Sister Wendy on Prayer (Harmony Books, ISBN 978-0-307-39381-4, $21.95) gives us our deepest insights into this eccentric nun’s life and spirit. Fully one quarter of the book consists of a “Biographical Introduction” by David Willcock, a 30-page passage that sheds much light on an extraordinary woman. Here we learn about Sister Wendy’s vigorous prayer life, her simple diet, her daily schedule as a hermit and contemplative living in the shadow of a Carmelite convent in Norfolk, England. For decades she has lived a solitary life in a trailer on these grounds, praying for hours each day while she also intensely studied art. When she did win an unsought fame through television, she continued as best as possible her intense prayer life. Willcock observes her as the television crew sets up for work in the early morning hours:

“The gallery is dark apart from a bright bulb of light and activity around the artwork, where the crew busy themselves with shadows, flares and exposures. Beyond this glowing pool of activity the unmistakable form of Sister Wendy sits hunched on a low-slung bench. Although she is seated in a direct line of sight to the painting or sculpture, she is utterly still. Her eyes are tight shut. It is as thought she is creating a personal minihermitage within the echoing vaults of the gallery as she concentrates, motionless, until everything is ready for her to step into the light and deliver her piece to the camera. For some people this stillness and aloneness can be disquieting.”

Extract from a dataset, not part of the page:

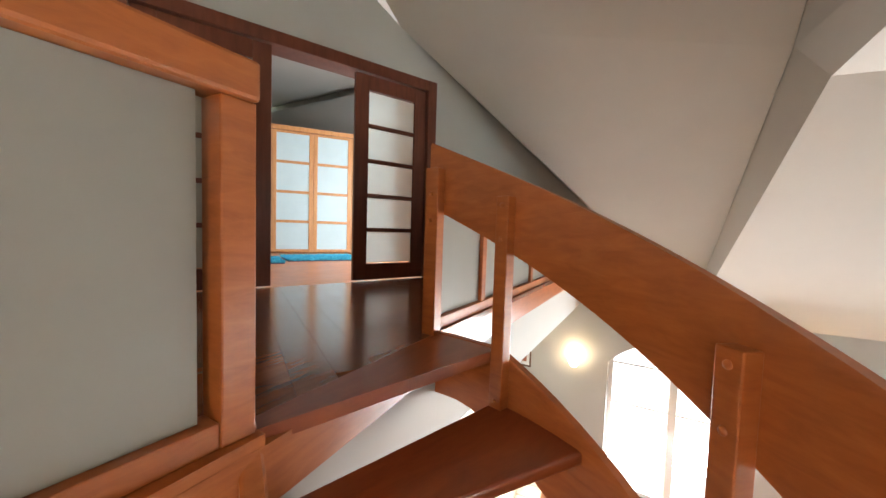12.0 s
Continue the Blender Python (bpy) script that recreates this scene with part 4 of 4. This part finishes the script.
for z in (0.561, 0.873, 1.173):
    for i in range(11):
        x = gx0 + 0.085 + (i % 6) * 0.122 + (0.06 if i > 5 else 0)
        kind = rng.random()
        nm, pr = ("teacup", cup_prof) if kind < 0.45 else (("teapot", pot_prof) if kind < 0.8 else ("plate", plate_prof))
        mt = CHINA if rng.random() < 0.6 else dark_glass
        r = root(nm, CB @ pose(0.32 + x, 0.05 + gd - (rng.uniform(0.13, 0.17) if i < 6 else rng.uniform(0.30, 0.34)), z), "white patterned porcelain %s in the cabinet" % nm if mt is CHINA else "dark glazed %s in the cabinet" % nm, nm, "china in the cabinet")
        part("body", lathe(pr, 20), mt, r, smooth=True)
        if nm == "teapot":
            part("spout", tube([(0.06, 0, 0.06), (0.10, 0, 0.09), (0.12, 0, 0.13)], [0.014, 0.010, 0.007], 8), mt, r, smooth=True)
        if nm != "plate":
            hz = 0.035 if nm == "teacup" else 0.08
            part("handle", tube([(-0.04, 0, hz + 0.025), (-0.07, 0, hz + 0.02), (-0.075, 0, hz - 0.01), (-0.045, 0, hz - 0.025)], 0.005, 6), mt, r, smooth=True)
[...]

For some people, many people in fact, including many Christians who regard themselves as fervent believers, silence and stillness are disquieting. Surrounded by noise, we moderns have forgotten that God speaks in silence.

Sister Wendy reminds us that we must seek that silence in which to pray. In her chapter “The Practice of Prayer,” she gives readers other valuable instruction on how to pray, writing that desiring to pray, making time for prayer, and then simply putting oneself in the presence of God are the necessary ingredients for a prayer life. “The essential act of prayer is to stand unprotected before God,” she writes, and explains how to do so.

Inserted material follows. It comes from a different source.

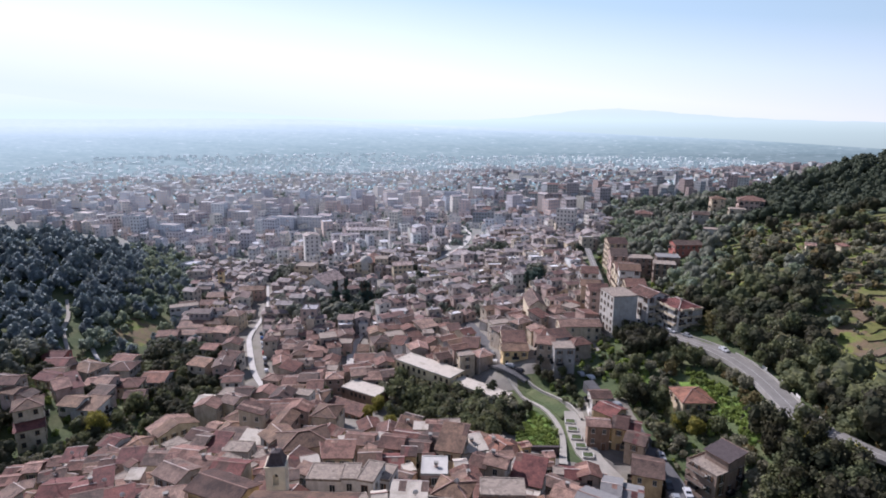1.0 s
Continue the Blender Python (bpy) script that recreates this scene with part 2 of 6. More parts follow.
M_ROCK = mottled("dark_ruin_stone", [(0.03, 0.026, 0.021), (0.055, 0.047, 0.038), (0.115, 0.1, 0.08)], 2.6, 0.95, 1.0, 7.0, depth=0.25, contrast=(0.25, 0.8))
M_CRAG = mottled("weathered_crag", [(0.045, 0.04, 0.034), (0.1, 0.09, 0.077), (0.2, 0.18, 0.155)], 2.2, 0.95, 1.0, 7.0, depth=0.3)
M_BARK = mottled("bark", [(0.08, 0.06, 0.045), (0.14, 0.11, 0.08)], 2.0)
M_LINE = plain("road_paint", (0.34, 0.33, 0.32), 0.7)
OAK = [(0.0759, 0.0905, 0.0508), (0.114, 0.128, 0.0673), (0.152, 0.159, 0.0747), (0.108, 0.116, 0.0747), (0.19, 0.17, 0.0927)]
M_LEAF = foliage("oak_leaves", OAK)
M_LEAF_Y = foliage("yellowing_leaves", [(0.198, 0.198, 0.0424), (0.278, 0.242, 0.0545), (0.15, 0.165, 0.0484)])
M_DRYWEED = foliage("dry_weeds", [(0.2, 0.18, 0.12), (0.14, 0.135, 0.09), (0.26, 0.23, 0.16)])
M_LEAF_O = foliage("olive_leaves", [(0.193, 0.19, 0.123), (0.257, 0.241, 0.177), (0.166, 0.172, 0.0955)])
M_LEAF_B = foliage("rusty_leaves", [(0.22, 0.155, 0.07), (0.17, 0.14, 0.065), (0.14, 0.13, 0.05)])
# dark needles lightened and blued: haze is painted into them
M_CYPRESS = foliage("hazed_cypress_needles", [(0.048, 0.079, 0.0724), (0.0801, 0.115, 0.0966), (0.112, 0.144, 0.121)])
M_WEED = foliage("weeds", [(0.161, 0.217, 0.0484), (0.228, 0.286, 0.0726), (0.114, 0.159, 0.0484)])
# M_FLAT_FAR and M_PANE_FAR are paled and blued as painted haze
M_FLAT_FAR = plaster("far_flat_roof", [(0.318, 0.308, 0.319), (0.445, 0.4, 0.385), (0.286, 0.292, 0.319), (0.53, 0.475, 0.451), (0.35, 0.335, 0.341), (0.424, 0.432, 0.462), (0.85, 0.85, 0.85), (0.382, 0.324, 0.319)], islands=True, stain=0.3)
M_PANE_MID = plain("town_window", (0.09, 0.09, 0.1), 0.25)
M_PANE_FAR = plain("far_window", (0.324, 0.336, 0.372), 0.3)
M_PLAIN_NEAR = mottled("far_streets_and_gardens", [(0.12, 0.14, 0.1), (0.2, 0.195, 0.185), (0.14, 0.16, 0.115)], 0.03, 0.95, 0.2, 0.3)
# leaves of the farther woods, greyed and lifted in place of haze
M_LEAF_GREY = foliage("hazed_grey_leaves", [(0.122, 0.136, 0.114), (0.208, 0.209, 0.166), (0.147, 0.157, 0.129), (0.256, 0.239, 0.166)], 0.3)
M_LEAF_RIDGE = foliage("ridge_oak_leaves", [(0.0439, 0.0576, 0.0386), (0.0646, 0.078, 0.0482), (0.0498, 0.0631, 0.045), (0.088, 0.0958, 0.0549)], 0.2)
# M_LEAF_SPUR and M_LEAF_PALE are blued to stand in for valley haze
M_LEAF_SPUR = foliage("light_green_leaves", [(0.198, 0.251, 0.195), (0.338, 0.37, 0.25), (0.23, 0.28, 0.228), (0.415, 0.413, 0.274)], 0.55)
# holm oak leaves lifted and blued: haze across the gorge is in the colour
M_LEAF_HAZE_BLUE = foliage("haze_blue_leaves", [(0.19, 0.231, 0.259), (0.262, 0.304, 0.315), (0.205, 0.245, 0.284), (0.319, 0.341, 0.308)], 0.6)
# oak leaves at about half tone: shade is put into the colour
M_LEAF_SHADED = foliage("shaded_oak_leaves", [(0.033, 0.0399, 0.0234), (0.055, 0.0589, 0.0338), (0.0715, 0.0665, 0.039), (0.0495, 0.0475, 0.0364)])
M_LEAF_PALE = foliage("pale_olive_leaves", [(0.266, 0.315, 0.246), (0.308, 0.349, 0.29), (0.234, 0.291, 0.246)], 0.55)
M_SLATE = mottled("dark_slate", [(0.05, 0.038, 0.038), (0.09, 0.07, 0.068)], 1.5, 0.7, 0.4)
M_UMBER = plaster("umber_plaster", [(0.33, 0.25, 0.2), (0.3, 0.23, 0.19)])
# these tiles and the town plaster are lifted to stand in for haze
M_TILE_HAZE = tiles("hazed_far_tiles", [(0.45, 0.383, 0.368), (0.512, 0.46, 0.443), (0.388, 0.362, 0.368), (0.552, 0.493, 0.454)], islands=True, wave=False)
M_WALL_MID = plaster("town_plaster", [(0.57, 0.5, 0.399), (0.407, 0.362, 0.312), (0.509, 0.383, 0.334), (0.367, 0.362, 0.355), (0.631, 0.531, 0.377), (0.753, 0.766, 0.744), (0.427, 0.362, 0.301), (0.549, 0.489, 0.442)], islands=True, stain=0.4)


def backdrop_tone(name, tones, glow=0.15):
    """Distant walls and roofs of the backdrop, haze painted in as pale colour and emission."""
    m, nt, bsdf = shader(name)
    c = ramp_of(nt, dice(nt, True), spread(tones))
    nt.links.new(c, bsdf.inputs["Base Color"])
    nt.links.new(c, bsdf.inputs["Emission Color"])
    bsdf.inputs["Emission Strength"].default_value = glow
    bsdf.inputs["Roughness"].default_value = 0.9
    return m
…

To illustrate certain points about prayer, Sister Wendy does use art in this small book, 13 paintings ranging in style from El Greco’s “Christ on the Cross” to Jules Oilskin’s “Judith Juice.” Unlike her other books, however, the emphasis in Sister Wendy on Prayer is verbal rather than visual. In her “Introduction,” Sister Wendy tells us that she found this book difficult to write, and in the careful construction of the sentences and the sensitive language we can sense her struggle, her effort to act as a guide to the reader, a steppingstone rather than a hindrance to prayer. Just as she doesn’t “talk down” to her television audiences, so here she stands a humble teacher, one who wishes to share with us the hard-bought wisdom of a lifetime.

Sister Wendy on Prayer is the sort of book in which sentences from every page beg to be quoted. “Love always seeks knowledge,” she writes. “And the more we want to love God, the more we will want to understand who it is we love.” Of feelings: “I cannot tell you how passionately I would like to help people realize that what we feel does not essentially matter. This is especially true of prayer.” Of humility and prayer: “Accept that you get no feedback from others as to how good you are, how pure your prayer. Live in the shadows, and let God have all the glory.”

At the end of her book, Sister Wendy offers her hope to her readers that through prayer “God will take possession of us, live within us, give His love to the world through us.” This book will surely help readers to attain that hope.